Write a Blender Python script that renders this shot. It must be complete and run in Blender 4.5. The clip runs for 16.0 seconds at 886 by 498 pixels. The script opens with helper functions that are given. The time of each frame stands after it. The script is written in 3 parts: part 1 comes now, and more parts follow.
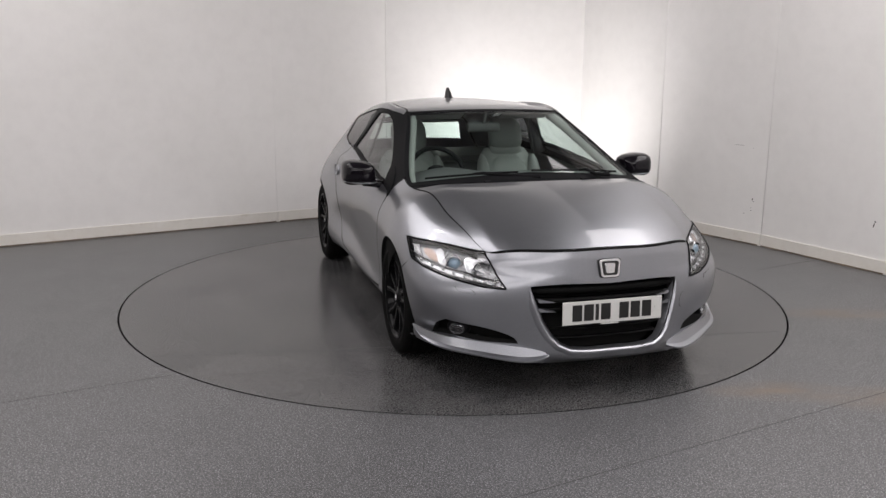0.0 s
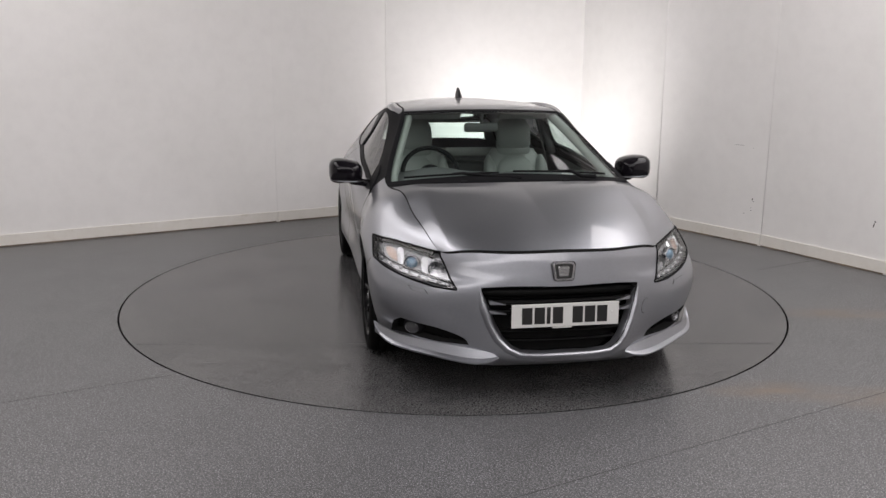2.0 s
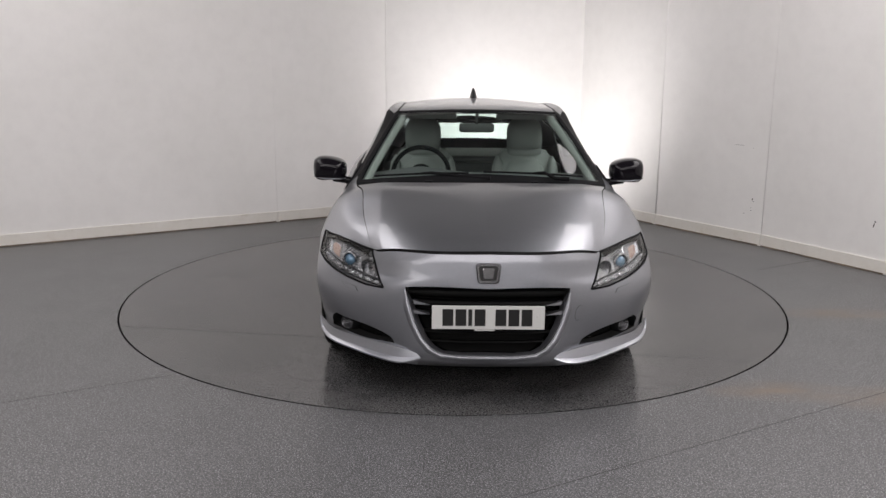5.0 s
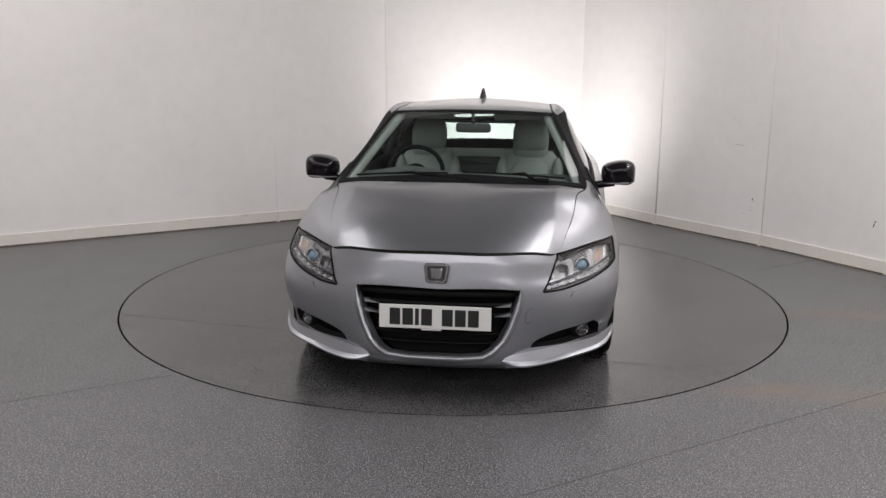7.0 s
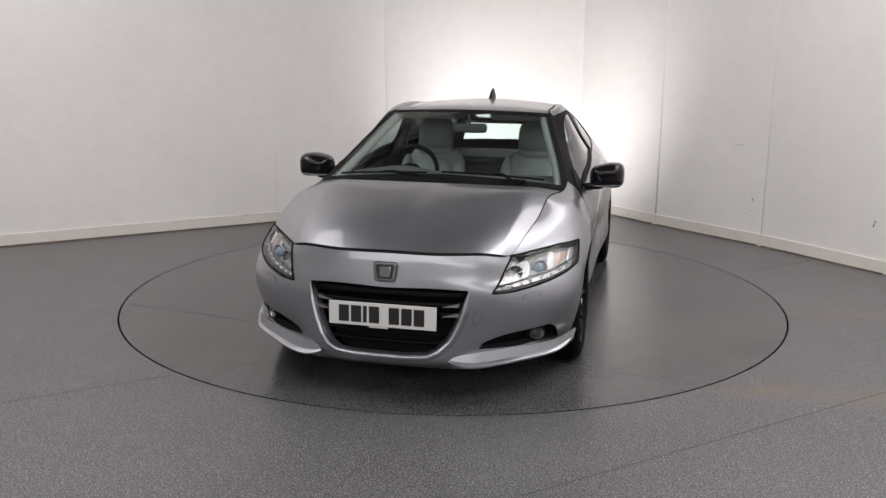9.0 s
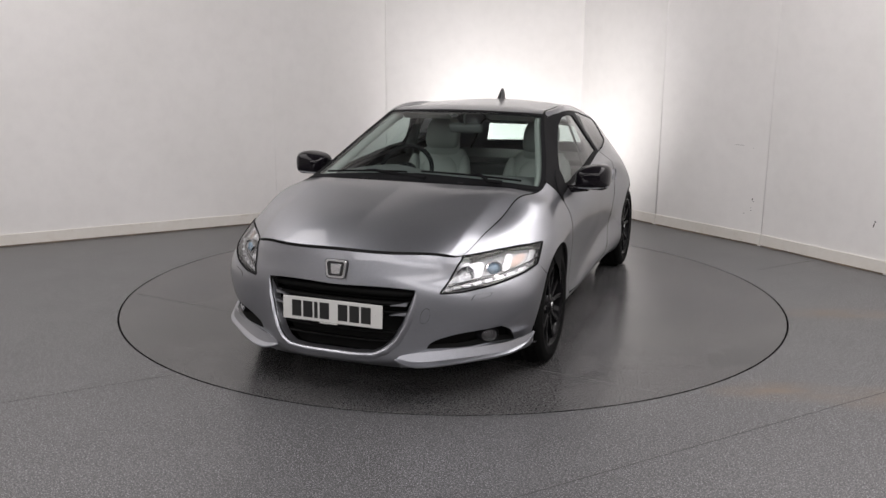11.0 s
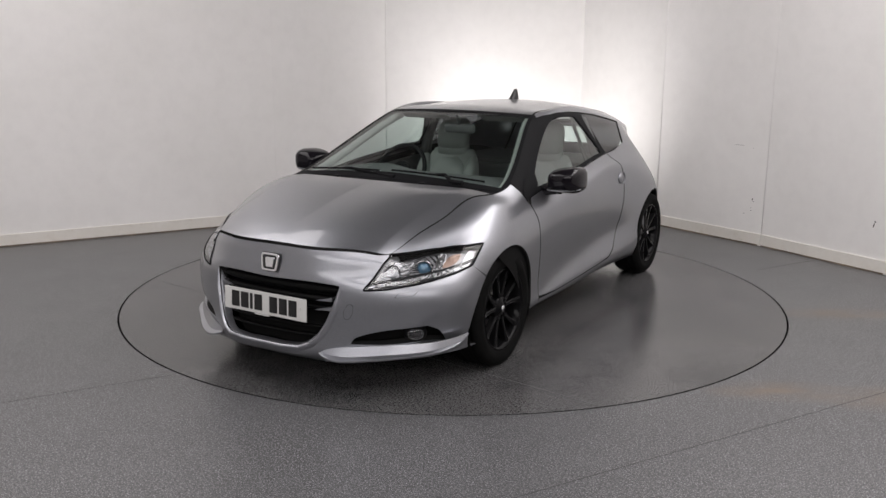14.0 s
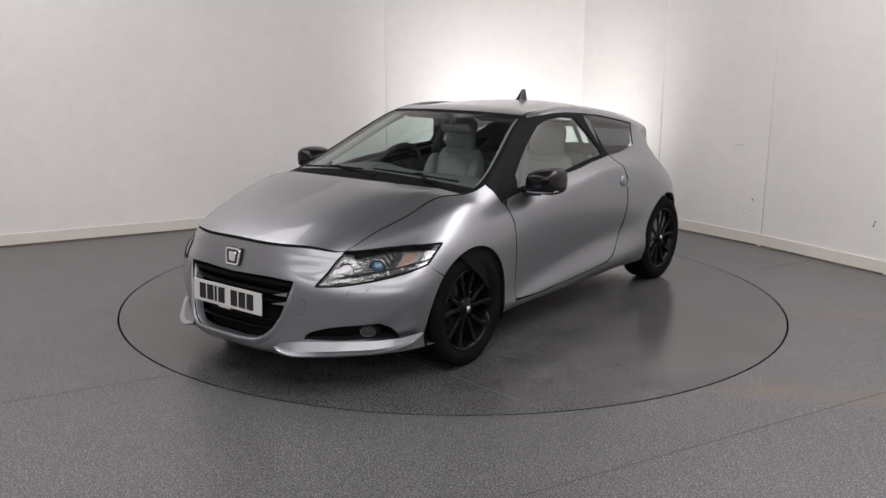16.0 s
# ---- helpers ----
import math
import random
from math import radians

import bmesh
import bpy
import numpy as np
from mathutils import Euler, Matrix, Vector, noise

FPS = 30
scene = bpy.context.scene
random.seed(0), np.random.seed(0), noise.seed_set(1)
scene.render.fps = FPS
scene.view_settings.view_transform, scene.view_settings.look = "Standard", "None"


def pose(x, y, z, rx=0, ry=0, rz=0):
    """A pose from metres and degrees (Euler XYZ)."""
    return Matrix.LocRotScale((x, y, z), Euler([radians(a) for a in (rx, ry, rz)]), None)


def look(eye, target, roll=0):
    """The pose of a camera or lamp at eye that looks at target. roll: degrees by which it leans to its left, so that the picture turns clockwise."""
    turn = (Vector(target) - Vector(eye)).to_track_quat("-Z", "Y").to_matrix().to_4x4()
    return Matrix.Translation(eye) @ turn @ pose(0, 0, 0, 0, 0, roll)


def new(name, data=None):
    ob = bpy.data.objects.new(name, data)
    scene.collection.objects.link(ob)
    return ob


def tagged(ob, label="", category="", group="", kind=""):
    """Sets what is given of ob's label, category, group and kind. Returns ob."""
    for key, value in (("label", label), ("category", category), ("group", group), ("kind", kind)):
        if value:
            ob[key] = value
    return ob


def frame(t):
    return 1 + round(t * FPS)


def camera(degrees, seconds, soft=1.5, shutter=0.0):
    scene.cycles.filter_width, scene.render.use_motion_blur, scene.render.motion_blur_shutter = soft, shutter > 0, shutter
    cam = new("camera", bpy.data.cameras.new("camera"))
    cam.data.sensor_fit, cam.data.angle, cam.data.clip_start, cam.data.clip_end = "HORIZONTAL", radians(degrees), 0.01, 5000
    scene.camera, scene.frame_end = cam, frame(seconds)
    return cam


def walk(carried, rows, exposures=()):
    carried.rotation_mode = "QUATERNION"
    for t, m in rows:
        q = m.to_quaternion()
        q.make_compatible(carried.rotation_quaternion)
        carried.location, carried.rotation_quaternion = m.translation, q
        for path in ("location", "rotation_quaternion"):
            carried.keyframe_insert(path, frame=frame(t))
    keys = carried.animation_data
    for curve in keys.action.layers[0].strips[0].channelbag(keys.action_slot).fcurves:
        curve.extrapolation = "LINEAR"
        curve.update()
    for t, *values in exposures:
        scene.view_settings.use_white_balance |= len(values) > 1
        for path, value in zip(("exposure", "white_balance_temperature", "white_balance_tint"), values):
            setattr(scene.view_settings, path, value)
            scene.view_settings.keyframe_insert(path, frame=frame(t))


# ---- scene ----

•••••

Go through the material line by line. Show each line that contains the string "Euler".

Response for this exercise:
from mathutils import Euler, Matrix, Vector, noise
    """A pose from metres and degrees (Euler XYZ)."""
    return Matrix.LocRotScale((x, y, z), Euler([radians(a) for a in (rx, ry, rz)]), None)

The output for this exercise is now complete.